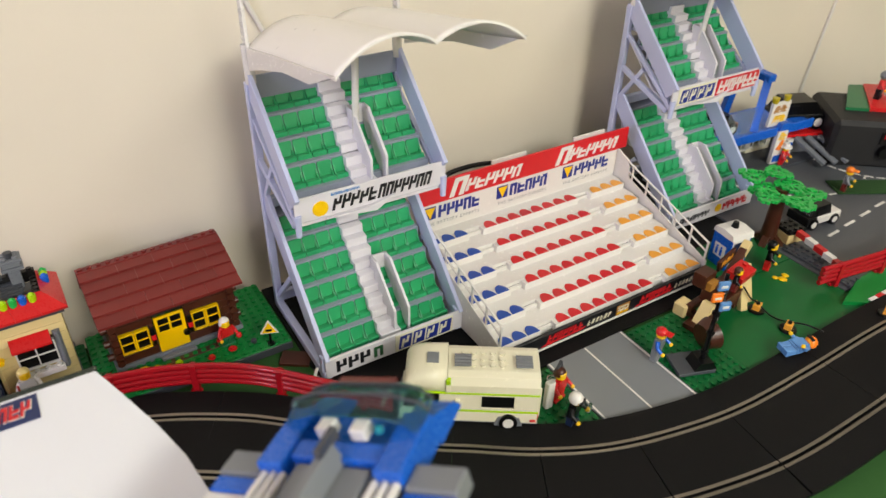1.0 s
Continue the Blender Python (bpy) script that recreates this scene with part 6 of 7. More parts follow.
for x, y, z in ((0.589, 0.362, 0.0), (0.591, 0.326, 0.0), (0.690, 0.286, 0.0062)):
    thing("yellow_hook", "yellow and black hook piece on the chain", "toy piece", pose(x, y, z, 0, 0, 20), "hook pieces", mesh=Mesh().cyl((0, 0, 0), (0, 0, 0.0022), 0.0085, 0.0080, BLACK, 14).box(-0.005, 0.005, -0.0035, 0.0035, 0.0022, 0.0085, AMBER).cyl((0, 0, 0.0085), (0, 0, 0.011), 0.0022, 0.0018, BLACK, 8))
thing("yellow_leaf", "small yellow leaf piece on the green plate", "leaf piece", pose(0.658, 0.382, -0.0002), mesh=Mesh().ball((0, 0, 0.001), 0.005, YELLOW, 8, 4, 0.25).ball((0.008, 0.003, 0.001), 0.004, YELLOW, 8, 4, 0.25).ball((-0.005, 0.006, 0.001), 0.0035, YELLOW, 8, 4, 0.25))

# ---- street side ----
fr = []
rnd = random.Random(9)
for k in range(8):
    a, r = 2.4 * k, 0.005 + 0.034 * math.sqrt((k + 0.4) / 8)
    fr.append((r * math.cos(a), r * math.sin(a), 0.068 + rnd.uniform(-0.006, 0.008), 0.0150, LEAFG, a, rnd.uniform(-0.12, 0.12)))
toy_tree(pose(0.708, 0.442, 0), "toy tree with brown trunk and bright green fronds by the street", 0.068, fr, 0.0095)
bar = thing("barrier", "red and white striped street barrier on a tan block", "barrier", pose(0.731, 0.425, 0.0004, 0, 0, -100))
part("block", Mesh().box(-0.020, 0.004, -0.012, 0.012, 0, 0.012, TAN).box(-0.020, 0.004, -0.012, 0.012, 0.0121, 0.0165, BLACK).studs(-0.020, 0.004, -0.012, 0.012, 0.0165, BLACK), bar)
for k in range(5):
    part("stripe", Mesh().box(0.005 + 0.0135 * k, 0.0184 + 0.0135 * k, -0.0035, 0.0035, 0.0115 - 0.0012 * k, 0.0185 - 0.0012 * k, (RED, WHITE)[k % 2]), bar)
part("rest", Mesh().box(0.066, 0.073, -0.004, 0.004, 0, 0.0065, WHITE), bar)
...
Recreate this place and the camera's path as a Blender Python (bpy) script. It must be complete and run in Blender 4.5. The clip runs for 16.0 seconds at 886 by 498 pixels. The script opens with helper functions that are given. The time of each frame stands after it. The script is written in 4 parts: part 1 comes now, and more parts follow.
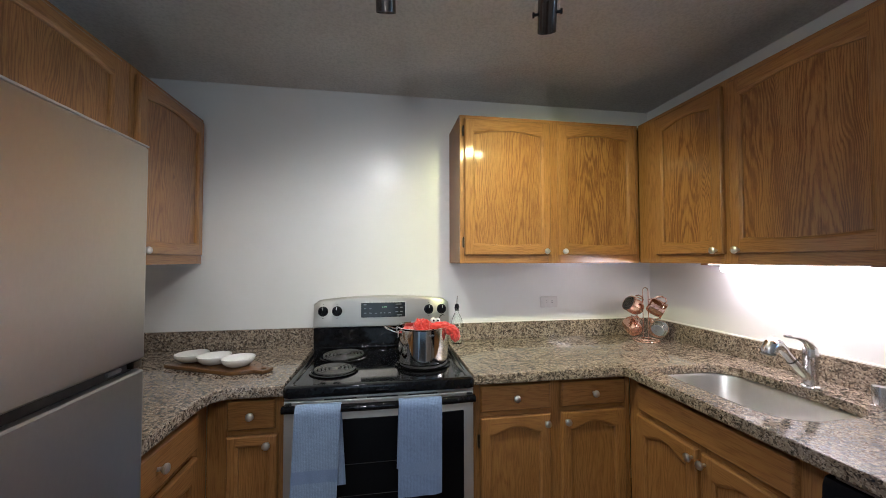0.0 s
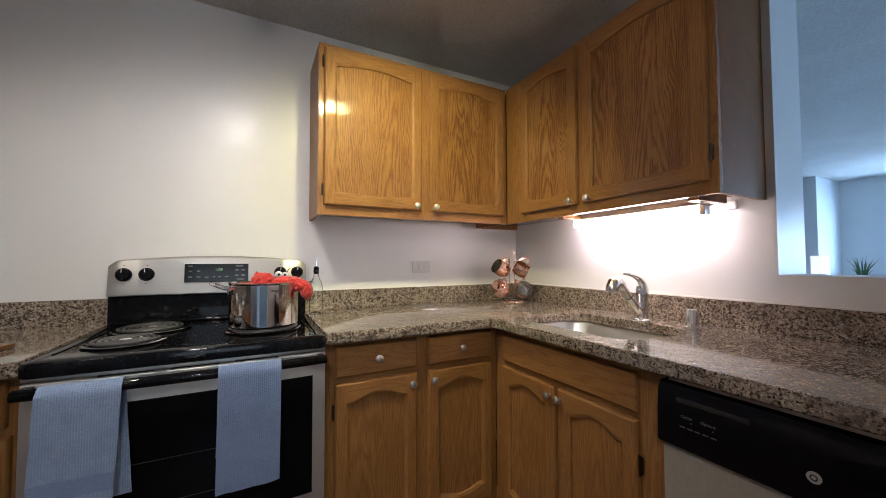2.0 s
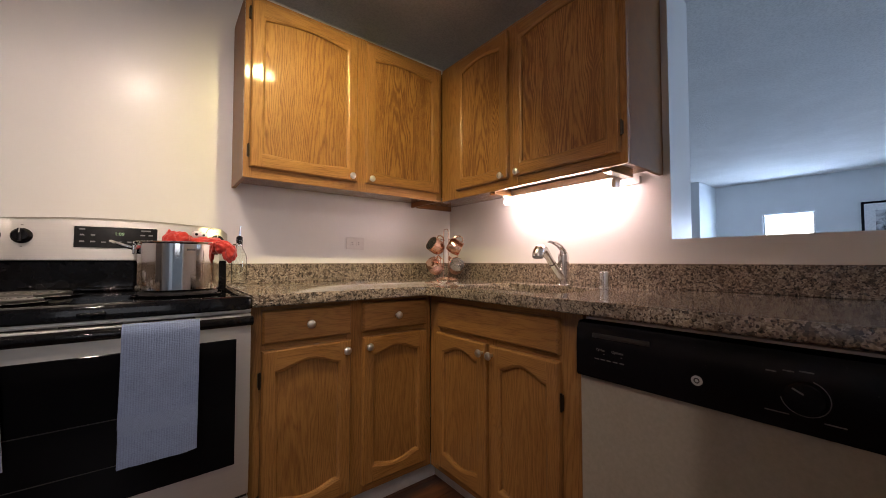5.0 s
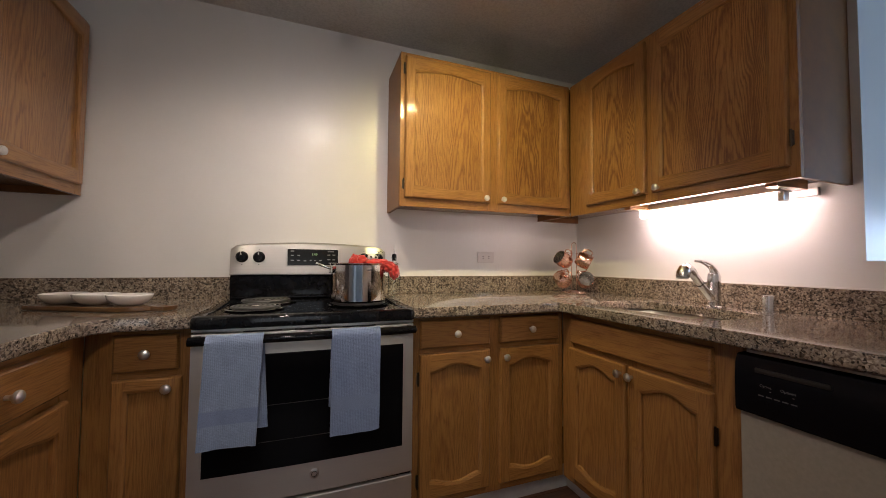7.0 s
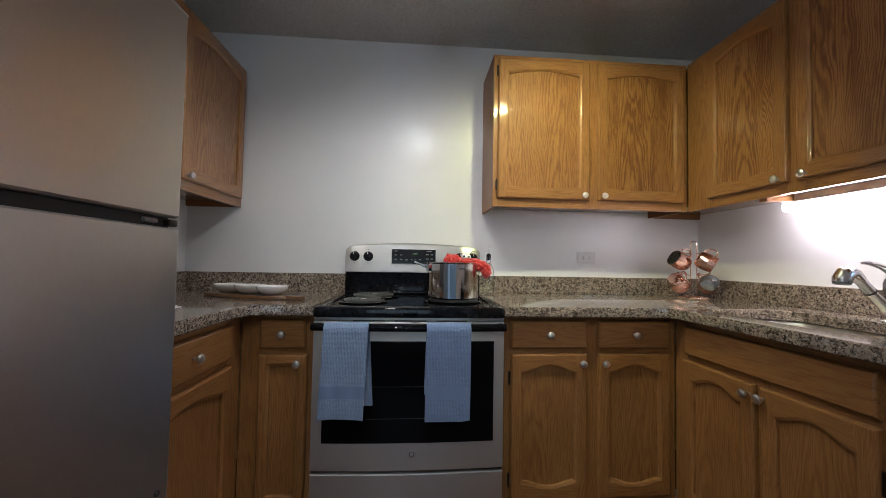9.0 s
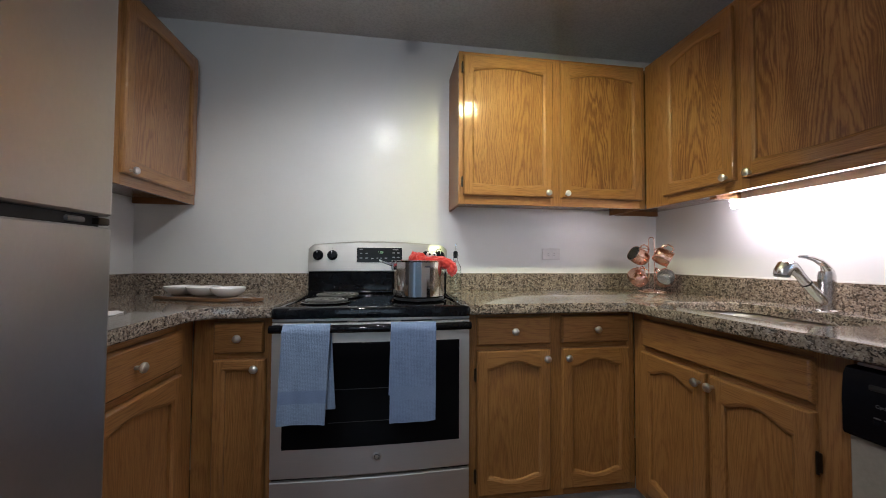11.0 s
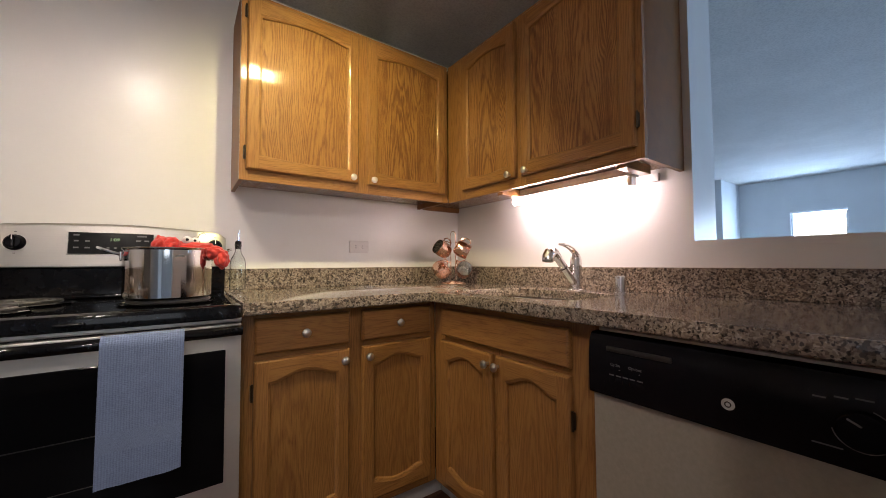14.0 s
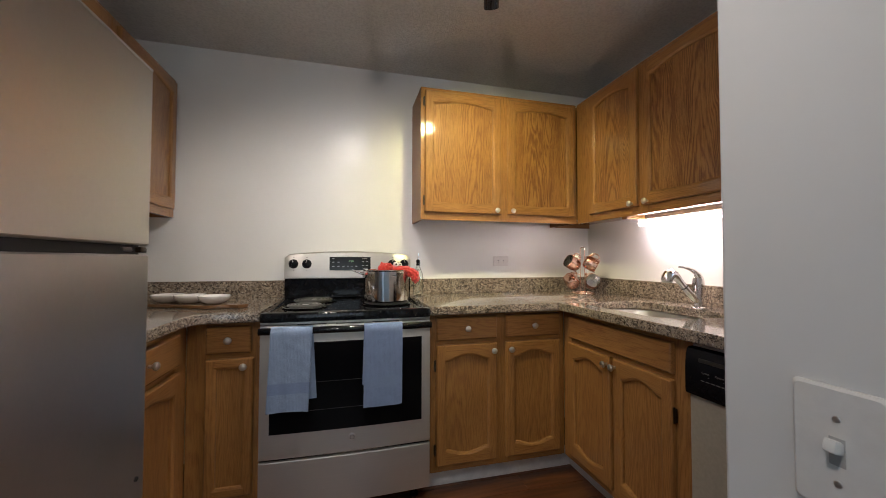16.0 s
--
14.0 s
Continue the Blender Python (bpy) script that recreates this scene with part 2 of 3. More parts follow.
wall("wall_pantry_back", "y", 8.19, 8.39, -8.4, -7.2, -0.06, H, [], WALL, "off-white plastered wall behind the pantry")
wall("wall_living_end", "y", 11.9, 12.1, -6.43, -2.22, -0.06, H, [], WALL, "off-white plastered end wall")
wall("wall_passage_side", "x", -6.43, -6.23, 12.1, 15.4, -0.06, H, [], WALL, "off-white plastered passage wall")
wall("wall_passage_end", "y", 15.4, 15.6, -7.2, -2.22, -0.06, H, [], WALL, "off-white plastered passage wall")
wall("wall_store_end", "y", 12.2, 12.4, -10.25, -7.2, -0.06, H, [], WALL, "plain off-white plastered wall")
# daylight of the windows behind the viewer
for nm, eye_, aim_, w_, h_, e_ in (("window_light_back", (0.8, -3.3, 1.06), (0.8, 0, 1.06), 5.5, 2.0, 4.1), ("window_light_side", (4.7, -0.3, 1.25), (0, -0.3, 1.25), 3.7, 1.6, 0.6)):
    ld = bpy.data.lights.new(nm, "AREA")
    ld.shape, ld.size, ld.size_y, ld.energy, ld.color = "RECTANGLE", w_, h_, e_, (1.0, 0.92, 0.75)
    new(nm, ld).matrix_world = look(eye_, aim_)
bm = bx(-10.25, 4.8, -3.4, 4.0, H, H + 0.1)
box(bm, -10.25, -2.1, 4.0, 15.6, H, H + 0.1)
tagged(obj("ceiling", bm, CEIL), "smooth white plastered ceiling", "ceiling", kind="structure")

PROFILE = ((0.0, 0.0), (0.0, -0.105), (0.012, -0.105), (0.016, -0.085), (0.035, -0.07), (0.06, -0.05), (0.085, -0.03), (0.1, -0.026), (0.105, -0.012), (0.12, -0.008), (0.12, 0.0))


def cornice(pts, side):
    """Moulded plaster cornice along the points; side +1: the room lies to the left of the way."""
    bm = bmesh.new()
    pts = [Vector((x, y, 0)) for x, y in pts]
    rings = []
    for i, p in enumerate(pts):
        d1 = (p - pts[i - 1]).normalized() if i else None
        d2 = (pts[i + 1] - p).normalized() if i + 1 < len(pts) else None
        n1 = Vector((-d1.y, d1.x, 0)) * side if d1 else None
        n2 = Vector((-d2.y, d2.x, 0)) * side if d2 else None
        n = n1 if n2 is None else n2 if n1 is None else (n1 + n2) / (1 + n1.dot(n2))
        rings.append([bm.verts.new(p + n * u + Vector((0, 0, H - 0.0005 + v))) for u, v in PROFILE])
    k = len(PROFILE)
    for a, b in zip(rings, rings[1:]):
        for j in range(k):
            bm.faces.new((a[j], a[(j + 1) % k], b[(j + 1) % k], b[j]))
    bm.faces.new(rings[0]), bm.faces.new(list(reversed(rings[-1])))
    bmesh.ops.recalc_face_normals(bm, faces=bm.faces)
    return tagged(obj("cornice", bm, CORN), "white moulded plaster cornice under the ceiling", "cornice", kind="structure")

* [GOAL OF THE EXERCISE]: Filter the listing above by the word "scene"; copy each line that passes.

* [FINAL RESULT]:
Continue the Blender Python (bpy) script that recreates this scene with part 6 of 7. More parts follow.
Continue the Blender Python (bpy) script that recreates this scene with part 2 of 3. More parts follow.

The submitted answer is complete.